- **Aim**:
Can you write out all the lines word for word, with no pictures?

- **Data provided**:

— BEGIN —

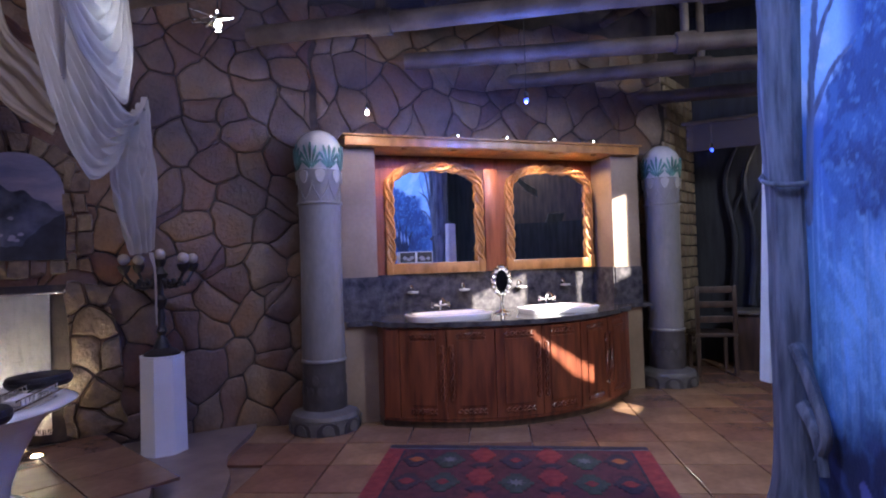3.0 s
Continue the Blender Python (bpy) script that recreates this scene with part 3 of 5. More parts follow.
def vanity():
    v = thing("vanity_unit", VAN, "built-in wooden vanity with bowed doors between plaster piers", "vanity")
    for x0, x1 in ((-0.335, NOOK0), (NOOK1, 2.66)):
        part("pier", box(((x0 + x1) / 2, 0.20, 1.163), (x1 - x0, 0.40, 2.326), bevel=0.006), M["plaster"], v, "cream plaster pier")
        part("pier_splash", box(((x0 + x1) / 2, -0.008, 1.05), (x1 - x0 - 0.004, 0.02, 0.365)), M["granite"], v)
    part("lintel", box((1.15, 0.11, 2.366), (2.90, 0.44, 0.076), bevel=0.010), M["wood_honey"], v, "honey wood lintel board")
    part("lintel_shelf", box((1.15, 0.10, 2.413), (2.94, 0.47, 0.018), bevel=0.006), M["wood_honey"], v)
    part("back_panel", box((1.155, REC + 0.02, 1.78), (NOOK1 - NOOK0, 0.03, 1.10)), M["wood_panel"], v, "red-brown stained back board")
    part("mid_panel", box((1.19, REC - 0.008, 1.73), (0.15, 0.025, 0.99), bevel=0.006), M["wood_panel"], v)
    part("cross_rail", box((1.155, REC - 0.004, 2.262), (NOOK1 - NOOK0 - 0.01, 0.018, 0.10), bevel=0.004), M["wood_panel"], v)
    part("splashback", box((1.145, REC + 0.01, 1.05), (NOOK1 - NOOK0, 0.04, 0.37)), M["granite"], v, "dark speckled granite splashback")
    for x in (NOOK0 + 0.008, NOOK1 - 0.008):
        part("side_splash", box((x, 0.16, 1.05), (0.02, 0.33, 0.365)), M["granite"], v)
    xs = [-0.05 + 2.40 * k / 36 for k in range(37)]
    outline = [(x, BOW(x)) for x in xs] + [(2.35, 0.33), (-0.05, 0.33)]
    part("carcass", slab(outline, 0.07, 0.825), M["wood_red"], v, "red-brown bowed cabinet front")
    outline = [(x, BOW(x, -0.03)) for x in xs] + [(2.35, 0.33), (-0.05, 0.33)]
    part("plinth", slab(outline, -0.005, 0.075), M["dark_wood"], v)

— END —

- **The reply**:
3.0 s
Continue the Blender Python (bpy) script that recreates this scene with part 3 of 5. More parts follow.
def vanity():
    v = thing("vanity_unit", VAN, "built-in wooden vanity with bowed doors between plaster piers", "vanity")
    for x0, x1 in ((-0.335, NOOK0), (NOOK1, 2.66)):
        part("pier", box(((x0 + x1) / 2, 0.20, 1.163), (x1 - x0, 0.40, 2.326), bevel=0.006), M["plaster"], v, "cream plaster pier")
        part("pier_splash", box(((x0 + x1) / 2, -0.008, 1.05), (x1 - x0 - 0.004, 0.02, 0.365)), M["granite"], v)
    part("lintel", box((1.15, 0.11, 2.366), (2.90, 0.44, 0.076), bevel=0.010), M["wood_honey"], v, "honey wood lintel board")
    part("lintel_shelf", box((1.15, 0.10, 2.413), (2.94, 0.47, 0.018), bevel=0.006), M["wood_honey"], v)
    part("back_panel", box((1.155, REC + 0.02, 1.78), (NOOK1 - NOOK0, 0.03, 1.10)), M["wood_panel"], v, "red-brown stained back board")
    part("mid_panel", box((1.19, REC - 0.008, 1.73), (0.15, 0.025, 0.99), bevel=0.006), M["wood_panel"], v)
    part("cross_rail", box((1.155, REC - 0.004, 2.262), (NOOK1 - NOOK0 - 0.01, 0.018, 0.10), bevel=0.004), M["wood_panel"], v)
    part("splashback", box((1.145, REC + 0.01, 1.05), (NOOK1 - NOOK0, 0.04, 0.37)), M["granite"], v, "dark speckled granite splashback")
    for x in (NOOK0 + 0.008, NOOK1 - 0.008):
        part("side_splash", box((x, 0.16, 1.05), (0.02, 0.33, 0.365)), M["granite"], v)
    xs = [-0.05 + 2.40 * k / 36 for k in range(37)]
    outline = [(x, BOW(x)) for x in xs] + [(2.35, 0.33), (-0.05, 0.33)]
    part("carcass", slab(outline, 0.07, 0.825), M["wood_red"], v, "red-brown bowed cabinet front")
    outline = [(x, BOW(x, -0.03)) for x in xs] + [(2.35, 0.33), (-0.05, 0.33)]
    part("plinth", slab(outline, -0.005, 0.075), M["dark_wood"], v)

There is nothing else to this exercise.